Everything in the data should be repeated exactly, save for the images.

##############################

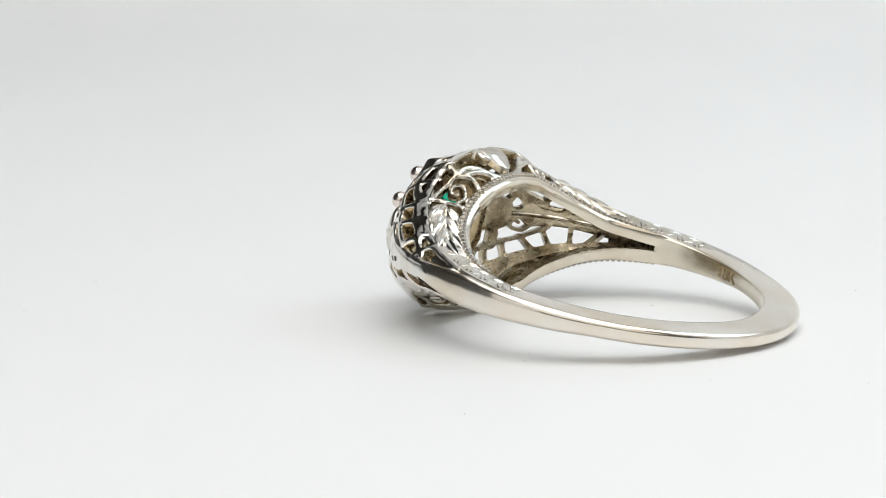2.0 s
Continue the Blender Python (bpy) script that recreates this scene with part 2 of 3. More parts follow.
# ---- setting ----
def build_sweep():
    """White paper that lies flat under the ring and rises in a curve behind it."""
    bm = bmesh.new()
    prof = [(-0.9, 0.0), (-0.4, 0.0), (-0.1, 0.0), (0.0, 0.0), (0.09, 0.0), (0.14, 0.0)]
    r, y0 = 0.035, 0.165
    prof += [(y0 + r * math.sin(radians(q)), r - r * math.cos(radians(q))) for q in range(0, 91, 6)]
    prof += [(y0 + r, 0.055), (y0 + r, 0.07)]
    xs = [-0.7 + 0.1 * i for i in range(15)]
    vs = [[bm.verts.new((x, y, z)) for x in xs] for y, z in prof]
    low = [[bm.verts.new((x, y + (0.002 if z > 0.012 else 0.0), z - 0.002)) for x in xs] for y, z in prof]
    for i in range(len(prof) - 1):
        for j in range(len(xs) - 1):
            bm.faces.new((vs[i][j], vs[i][j + 1], vs[i + 1][j + 1], vs[i + 1][j]))
            bm.faces.new((low[i][j], low[i + 1][j], low[i + 1][j + 1], low[i][j + 1]))
    ob = new("backdrop", finish("backdrop", bm, PAPER))
    tagged(ob, "seamless matt white paper sweep under and behind the ring", "backdrop", kind="structure")


def build_room():
    """Plain walls and a ceiling that close the studio."""
    for name, c, s in (("wall_north", (0, 1.55, 0.6), (3.2, 0.1, 2.4)), ("wall_south", (0, -1.55, 0.6), (3.2, 0.1, 2.4)),
                       ("wall_east", (1.65, 0, 0.6), (0.1, 3.0, 2.4)), ("wall_west", (-1.65, 0, 0.6), (0.1, 3.0, 2.4)),
                       ("ceiling", (0, 0, 1.85), (3.2, 3.0, 0.1)), ("floor", (0, 0, -0.65), (3.2, 3.0, 0.1))):
        bm = bmesh.new()
        bmesh.ops.create_cube(bm, size=1.0, matrix=Matrix.Translation(c) @ Matrix.Diagonal((*s, 1)))
        tagged(new(name, finish(name, bm, WALL, False)), "plain grey painted studio surface", "ceiling" if name == "ceiling" else "wall", kind="structure")


def build_tent():
    """The white cloth side and top of the light tent; it is open towards the camera and to one side behind."""
    for name, c, d in (("wall_tent", (0.23, 0.075, 0.2), (0.004, 0.35, 0.4)), ("wall_tent_front", (-0.25, -0.33, 0.17), (0.004, 0.30, 0.32)), ("wall_tent_back", (0.088, 0.252, 0.2), (0.28, 0.004, 0.4)), ("ceiling_tent", (0, 0.08, 0.402), (0.464, 0.36, 0.004))):
        bm = bmesh.new()
        bmesh.ops.create_cube(bm, size=1.0, matrix=Matrix.Translation(c) @ Matrix.Diagonal((*d, 1)))
        tagged(new(name, finish(name, bm, PAPER, False)), "plain white cloth of a light tent", "ceiling" if name == "ceiling_tent" else "wall", kind="structure")


build_sweep()
build_room()
build_tent()

# ---- the ring ----
ring = new("ring")
ring.empty_display_size = 0.005
tagged(ring, "white gold filigree ring with round green emerald on white paper", "ring")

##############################

Answer to this exercise:
2.0 s
Continue the Blender Python (bpy) script that recreates this scene with part 2 of 3. More parts follow.
# ---- setting ----
def build_sweep():
    """White paper that lies flat under the ring and rises in a curve behind it."""
    bm = bmesh.new()
    prof = [(-0.9, 0.0), (-0.4, 0.0), (-0.1, 0.0), (0.0, 0.0), (0.09, 0.0), (0.14, 0.0)]
    r, y0 = 0.035, 0.165
    prof += [(y0 + r * math.sin(radians(q)), r - r * math.cos(radians(q))) for q in range(0, 91, 6)]
    prof += [(y0 + r, 0.055), (y0 + r, 0.07)]
    xs = [-0.7 + 0.1 * i for i in range(15)]
    vs = [[bm.verts.new((x, y, z)) for x in xs] for y, z in prof]
    low = [[bm.verts.new((x, y + (0.002 if z > 0.012 else 0.0), z - 0.002)) for x in xs] for y, z in prof]
    for i in range(len(prof) - 1):
        for j in range(len(xs) - 1):
            bm.faces.new((vs[i][j], vs[i][j + 1], vs[i + 1][j + 1], vs[i + 1][j]))
            bm.faces.new((low[i][j], low[i + 1][j], low[i + 1][j + 1], low[i][j + 1]))
    ob = new("backdrop", finish("backdrop", bm, PAPER))
    tagged(ob, "seamless matt white paper sweep under and behind the ring", "backdrop", kind="structure")


def build_room():
    """Plain walls and a ceiling that close the studio."""
    for name, c, s in (("wall_north", (0, 1.55, 0.6), (3.2, 0.1, 2.4)), ("wall_south", (0, -1.55, 0.6), (3.2, 0.1, 2.4)),
                       ("wall_east", (1.65, 0, 0.6), (0.1, 3.0, 2.4)), ("wall_west", (-1.65, 0, 0.6), (0.1, 3.0, 2.4)),
                       ("ceiling", (0, 0, 1.85), (3.2, 3.0, 0.1)), ("floor", (0, 0, -0.65), (3.2, 3.0, 0.1))):
        bm = bmesh.new()
        bmesh.ops.create_cube(bm, size=1.0, matrix=Matrix.Translation(c) @ Matrix.Diagonal((*s, 1)))
        tagged(new(name, finish(name, bm, WALL, False)), "plain grey painted studio surface", "ceiling" if name == "ceiling" else "wall", kind="structure")


def build_tent():
    """The white cloth side and top of the light tent; it is open towards the camera and to one side behind."""
    for name, c, d in (("wall_tent", (0.23, 0.075, 0.2), (0.004, 0.35, 0.4)), ("wall_tent_front", (-0.25, -0.33, 0.17), (0.004, 0.30, 0.32)), ("wall_tent_back", (0.088, 0.252, 0.2), (0.28, 0.004, 0.4)), ("ceiling_tent", (0, 0.08, 0.402), (0.464, 0.36, 0.004))):
        bm = bmesh.new()
        bmesh.ops.create_cube(bm, size=1.0, matrix=Matrix.Translation(c) @ Matrix.Diagonal((*d, 1)))
        tagged(new(name, finish(name, bm, PAPER, False)), "plain white cloth of a light tent", "ceiling" if name == "ceiling_tent" else "wall", kind="structure")


build_sweep()
build_room()
build_tent()

# ---- the ring ----
ring = new("ring")
ring.empty_display_size = 0.005
tagged(ring, "white gold filigree ring with round green emerald on white paper", "ring")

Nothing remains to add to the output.